"Part of their kink is adhering to a set of rules set by, smiled upon by and witnessed to by a community.
Having their behaviour normalised and validated by wider society is core to their kink. "
This rang a bell for me. It's the difference between having a single Person X who likes to do Y, and being part of a community/group, however large or small, that has rules and regulations, however formal or informal. It legitimizes it. Both for those currently in the group, and for those outside it. The in-group specialized language plays a dual role, in that if you're in you know what the phrases mean, but the phrases chosen also seek to make things sound innocuous. Breath play, the repeated use of play itself, the linkage of what most of us think of as childhood 'not real' let's pretend, with very real adult physical acts. Goddess, doesn't that in itself tell us a whole load about what is actually going on here!
Forget the 'play', let's get back to the normalisation that means that women are being expected to engage in and enjoy ever more sadistic and formerly niche sexual interests. Even at the heights of the lesbian sex wars, I don't recall the actual abuse or erosion of womens boundaries that seems to be happening now, just (at worst) mockery if you were boringly vanilla.

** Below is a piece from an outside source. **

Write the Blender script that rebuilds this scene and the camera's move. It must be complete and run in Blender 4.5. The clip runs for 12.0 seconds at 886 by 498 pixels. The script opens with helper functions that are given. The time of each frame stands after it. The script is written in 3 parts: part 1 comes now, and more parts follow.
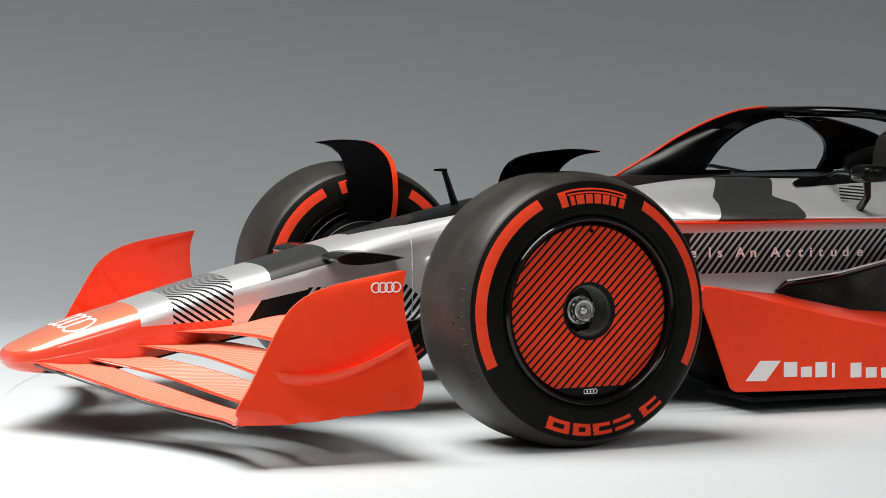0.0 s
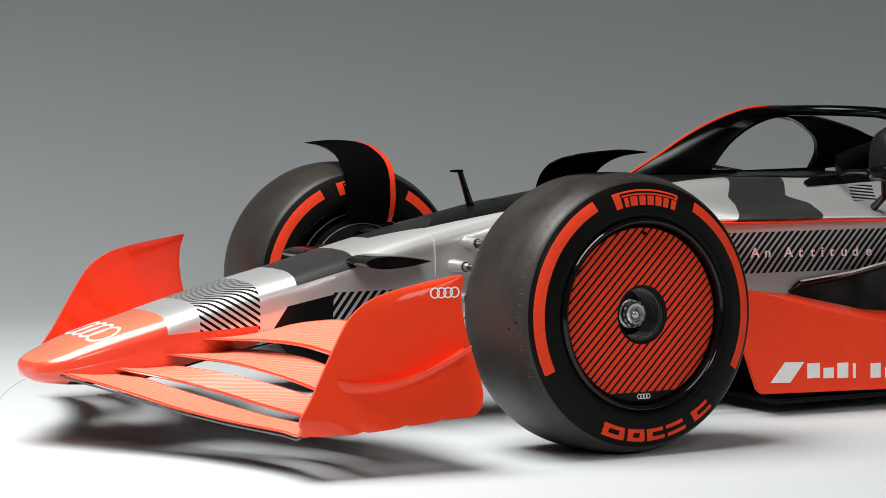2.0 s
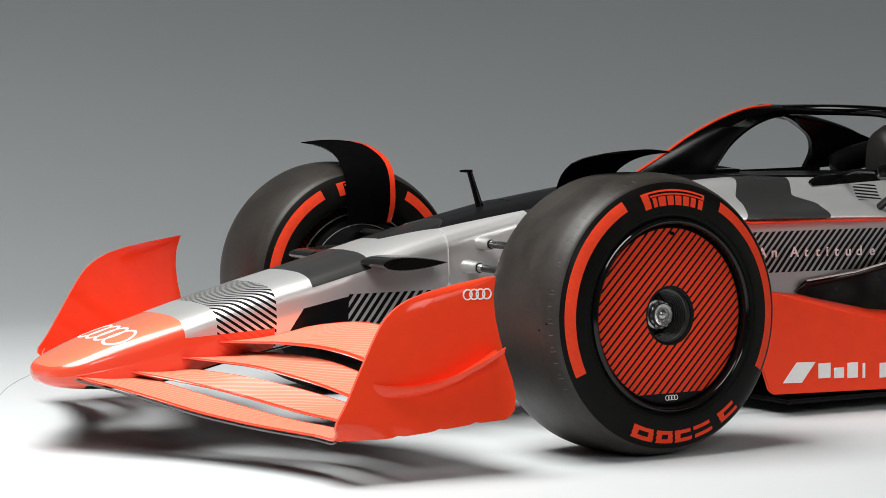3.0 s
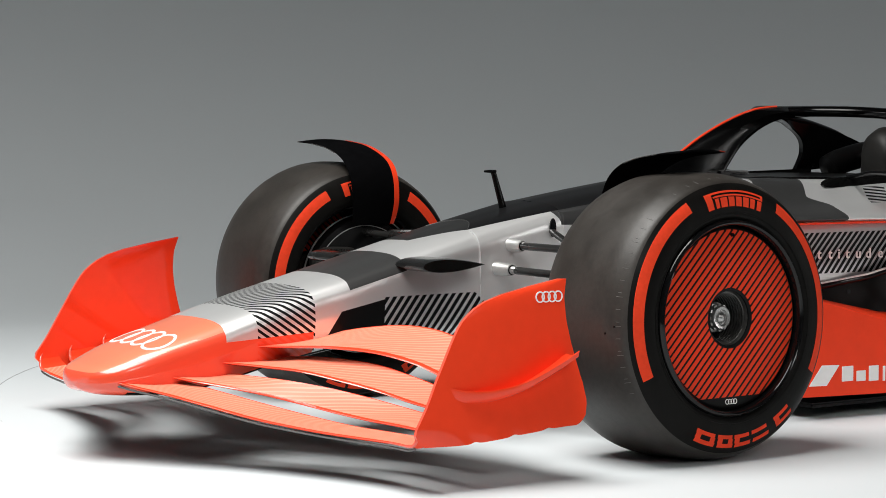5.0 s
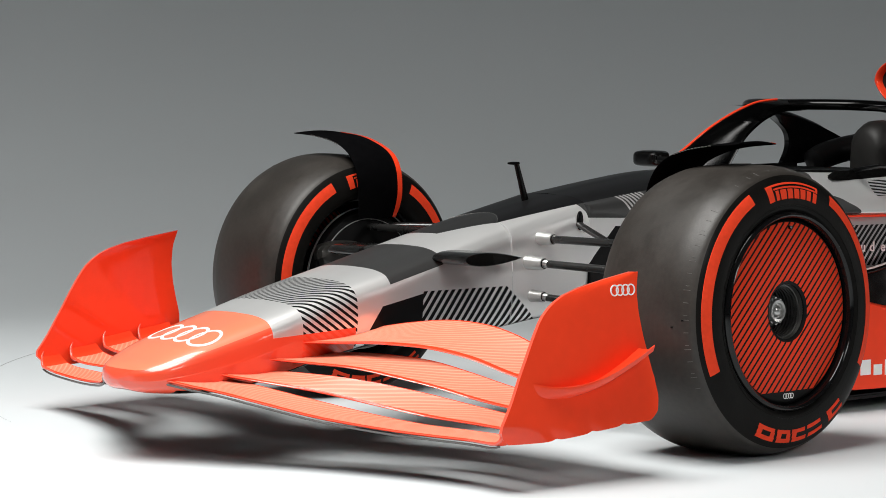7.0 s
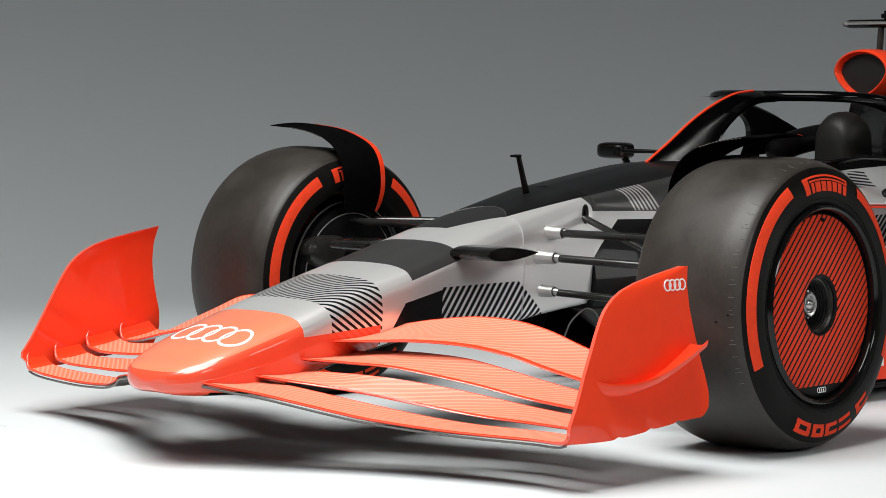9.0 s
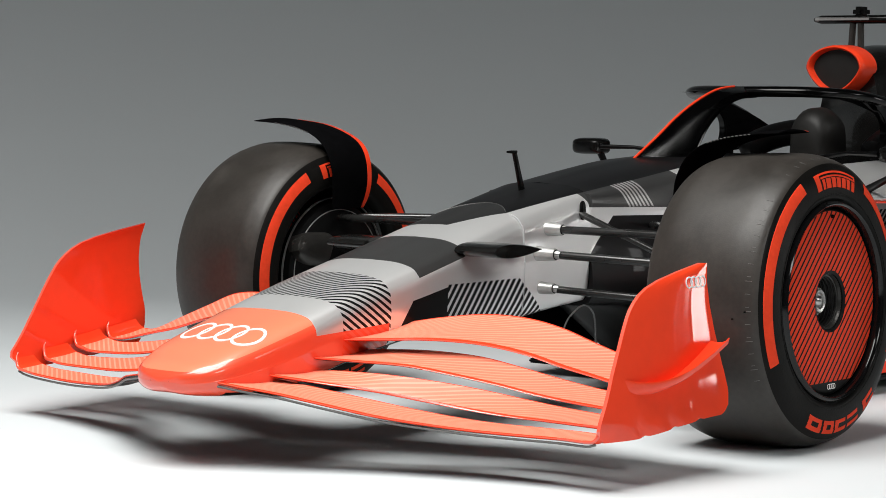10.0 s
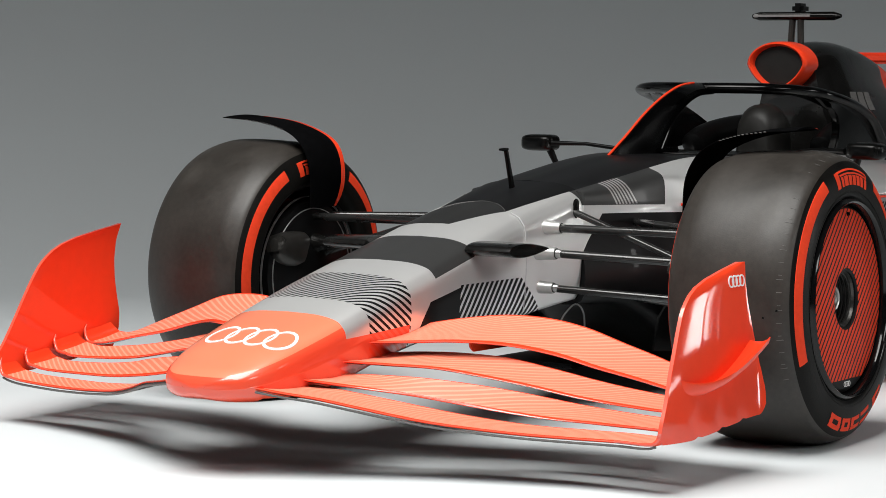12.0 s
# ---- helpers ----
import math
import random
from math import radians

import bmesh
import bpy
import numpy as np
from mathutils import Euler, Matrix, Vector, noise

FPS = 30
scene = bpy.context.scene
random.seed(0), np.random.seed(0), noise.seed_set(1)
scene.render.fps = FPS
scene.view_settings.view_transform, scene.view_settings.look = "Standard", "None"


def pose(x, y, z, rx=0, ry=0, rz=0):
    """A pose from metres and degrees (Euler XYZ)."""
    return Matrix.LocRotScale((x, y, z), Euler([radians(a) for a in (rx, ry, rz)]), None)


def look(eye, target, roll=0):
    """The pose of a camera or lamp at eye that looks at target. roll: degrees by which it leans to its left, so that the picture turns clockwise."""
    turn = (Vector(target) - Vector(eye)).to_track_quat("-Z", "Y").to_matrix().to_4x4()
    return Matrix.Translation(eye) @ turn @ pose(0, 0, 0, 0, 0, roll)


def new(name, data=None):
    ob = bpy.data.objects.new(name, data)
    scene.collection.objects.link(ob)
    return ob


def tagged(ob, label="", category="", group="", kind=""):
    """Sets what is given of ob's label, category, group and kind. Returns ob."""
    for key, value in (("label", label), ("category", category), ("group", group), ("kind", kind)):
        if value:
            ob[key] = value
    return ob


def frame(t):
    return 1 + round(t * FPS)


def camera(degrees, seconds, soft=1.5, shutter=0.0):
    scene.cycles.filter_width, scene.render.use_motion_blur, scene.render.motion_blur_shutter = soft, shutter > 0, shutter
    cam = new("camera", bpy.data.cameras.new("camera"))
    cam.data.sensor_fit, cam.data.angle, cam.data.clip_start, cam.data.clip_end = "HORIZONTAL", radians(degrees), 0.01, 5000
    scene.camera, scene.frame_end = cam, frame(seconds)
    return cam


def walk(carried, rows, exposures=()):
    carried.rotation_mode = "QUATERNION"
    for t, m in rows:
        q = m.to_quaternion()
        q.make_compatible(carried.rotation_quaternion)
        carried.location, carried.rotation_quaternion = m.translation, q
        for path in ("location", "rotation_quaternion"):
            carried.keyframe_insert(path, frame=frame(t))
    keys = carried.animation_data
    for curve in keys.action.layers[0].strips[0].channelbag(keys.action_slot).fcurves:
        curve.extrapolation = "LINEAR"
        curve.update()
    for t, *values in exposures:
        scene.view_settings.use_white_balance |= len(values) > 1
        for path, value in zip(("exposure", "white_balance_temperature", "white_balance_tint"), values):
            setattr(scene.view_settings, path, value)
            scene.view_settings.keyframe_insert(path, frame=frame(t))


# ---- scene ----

"Kink' just sounds a bit light-as-a-feather for what is actually being talked about here." Hiding behind the words, it's not actual pain or abuse or wounds or bleeding or fire or cutting, it's just 'play'. (some of the things I used to come across in discussions about lesbian S&M BTW).
And it's still as disconcerting as I used to find it 20-30 years ago. That's not because I'm not educated enough, or haven't met the right participant to explain it to me properly, or it isn't just because it's not what I'm into -- the basic concept here, as someone else said, it's not coming from a healthy place or a good place in our psyche.